Мы подстраивали гастроли под школьные каникулы Джека и Джесси. На похоронах брата я познакомилась с художницей Патти Хадсон. Она сказала, что Тодд явился ей во сне в образе Рейчел, беспокойно спрашивал, кто мне поможет. Патти откликнулась на зов, даже отложила свои планы, чтобы помочь мне выполнить все, что я на себя взвалила, в итоге поехала с нами в турне, чтобы опекать Джесси. Наш первый большой летний тур приближался, и я стала обдумывать свой сценический образ. И, словно бы в ответ, пришла загадочная посылка из Бельгии – белая коробка, перевязанная черной шелковой лентой. Внутри, переложенные черной папиросной бумагой, лежали три белые рубашки наподобие той, в которой я снялась для обложки “Horses”. Непрочные, но оригинальные. “Кто-то на этом свете меня знает, – подумала я, – незнакомый человек шьет одежду, словно навеянную моей фантазией”. Рубашки прислала фламандский модельер Анн Демельмейстер, в них я стала выступать. Скоро она прислала черный пиджак и черные рабочие ботинки из мягкой кожи. В 1976 году юная Анн была на нашем концерте в Брюсселе и дала себе клятву, что когда-нибудь сошьет одежду для меня. Тот концерт я прекрасно помнила. Публика реагировала потрясающе, я даже написала стихотворение “Дети Брюсселя”. А теперь меня растрогало, что Анн – одна из этих детей. Скоро она стала моей хорошей приятельницей.
Музыканты старались изо всех сил заменить моим детям Тодди – заделались приемными дядьями. Особенно хорошо ладил с Джеком и Джесси Том Верлен. Он обладал ребяческим чувством юмора, умел превратить тягомотный переезд на автобусе в сюрреалистические игры. Я старалась, как могла, сосредоточиться на дне сегодняшнем. Теперь у меня были другие цели – обеспечить детям хорошую жизнь и попутно создать корпус коллективных произведений. А все, что я сделала за много лет: десятки блокнотов, неопубликованные рассказы, неоконченные романы, – упрятала подальше. Воображаемая сага о путешественнике, который не путешествует, на какое-то время стала документальной сагой о писательнице, которая не пишет.
В 1997 году ушли из жизни Аллен Гинзберг и Уильям Берроуз. Аллен – весной, Уильям – летом. Днем 4 апреля я привела Джексона и Джесси в лофт Аллена, чтобы попрощаться. Он лежал в предсмертном сне на простой белой железной кровати, под старинной фотографией Уолта Уитмена. Его любящие друзья – Роберт Франк, Ларри Риверс, Энн Уолдман, Йонас Мекас, – вошли в его маленькую комнату, встали перед койкой, чтобы попрощаться.
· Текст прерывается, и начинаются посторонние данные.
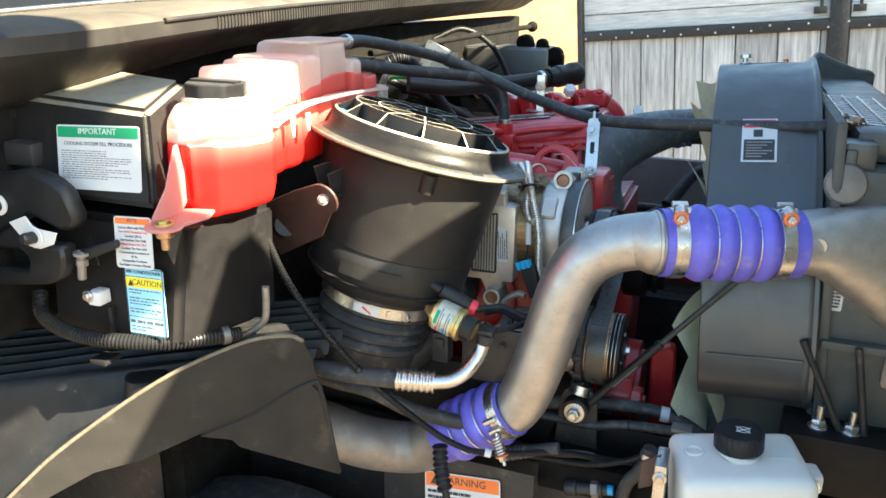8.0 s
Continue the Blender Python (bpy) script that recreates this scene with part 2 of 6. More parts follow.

Грегори Корсо часами сидел рядом с ним, бормоча: “О, мой Аллен, о, мой Аллен”. Монахи непрерывно пели мантры. Его духовный наставник Гехлек Ринпоче время от времени заглядывал к спящему поэту. Говорил с улыбкой: “Он держится за жизнь. Какой плохой буддист”. Оливер Рэй и я сидели у кровати Аллена вместе с его близкой приятельницей Роузбад Петтет. Питер Орловски рассыпал лепестки белых роз и молился – Аллен его заранее научил, что и как делать. Примерно в полтретьего утра Аллен внезапно привстал, открыл глаза, посмотрел на всех нас, затем снова лег и испустил последний вздох.
Мы с Оливером были на его похоронах, а затем, два месяца спустя, полетели в Канзас, в город Лоуренс, хоронить Уильяма. “Шериф умер”, – сказала я, ни к кому конкретно не обращаясь. Смерть Уильяма разбила мне сердце, но я не проливала слез. Меня пожирала какая-то азартная ярость, и я принялась писать в лихорадочном темпе, словно это помогло бы вернуть Уильяма, материализовать нетленную нить, которая связывает всех нас.